During several meetings in the following months between the broker and Darichev, a complex mechanism was set up, using front companies and government officials on both sides of the Atlantic. The Lithuanians wanted the deal to look legitimate. In Florida, the agent of the Colombian narcotics traffickers set up a company called Phoenix International. In April 1996, one year after the first meeting, the US-based broker went to Russia to examine the weapon systems. In the following months, a company and several bank accounts on the Isle of Man were opened, in order to facilitate the financial end. The value of the missile contracts totalled over $3 million; upon delivery of two sample missile systems, a first payment of $50,000 would be made. The money was then to be channelled through a US account at Prudential Securities in the name of another company, Alita Corporation.
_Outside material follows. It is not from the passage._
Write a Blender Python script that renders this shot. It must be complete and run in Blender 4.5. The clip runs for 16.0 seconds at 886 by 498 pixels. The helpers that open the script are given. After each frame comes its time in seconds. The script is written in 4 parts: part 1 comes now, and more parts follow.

In December 1996, Pogrebezskij instructed Prudential Securities in Florida to transfer the money to New York. Two days later, $49,800 was transferred from Prudential Securities in New York to Snoras Bank in Vilnius, Lithuania. The Lithuanians had arranged for the transport of the missiles, through the services of Angelo Zeini, the Cypriot owner of merchant ships who had offered his vessel, the M/V AI Fares, to smuggle the missile systems into the USA. Zeini would send the ship to Bulgaria to pick up the weapons systems and use false paperwork, provided by the Lithuanians, indicating that the ship would be transporting 15 forty-foot containers of machinery and general cargo to Puerto Rico. One container, with the missile systems, would be commingled with the others in order to pass inspection at the Straits of Gibraltar.

Because Armimex could sell these kinds of weapons only to governments, Darichev and Pogrebezskij arranged to acquire an end-user certificate from the Republic of Lithuania, signed by and bearing the seal of the Lithuanian Minister of Defense. The client was also reassured that if the missile systems were to be used, they could not be traced and that the Lithuanian Ministry of Defence would issue a false letter of receipt upon delivery of the weapons in Puerto Rico.

In July 1997, the negotiations came to an end. At a meeting in a hotel in Miami, US agents arrested Pogrebezskij and Darichev. What the Lithuanians had not realised was that their US brokers were not representing Colombian narcotics traffickers: they were undercover US customs agents from Miami, exposing the first credible post–Cold War plot to smuggle tactical nuclear weapons into the USA. The customs agents had wanted to continue their investigation up to the point of actually purchasing the nuclear devices, but only the missile part of the deal had been permissible under US national security regulations.

After his arrest, Darichev cooperated with the US District Court Attorney and made monitored calls to the Bulgarian company Armimex confirming that 40 shoulder-to-air missiles were indeed waiting to be shipped to Phoenix Arms International. The US Justice Department also determined that the Lithuanian Minister of Defense had in fact signed the end-user certificates. He later resigned. Darichev and Pogrebezskij were convicted on charges of smuggling, money laundering and conspiracy. As in many such prosecutions in the United States, they were given only a four-year sentence in a federal penitentiary.

In June 2003, the Sofia City Court ruled Armimex bankrupt, terminating its operation and ordering a liquidation of its assets.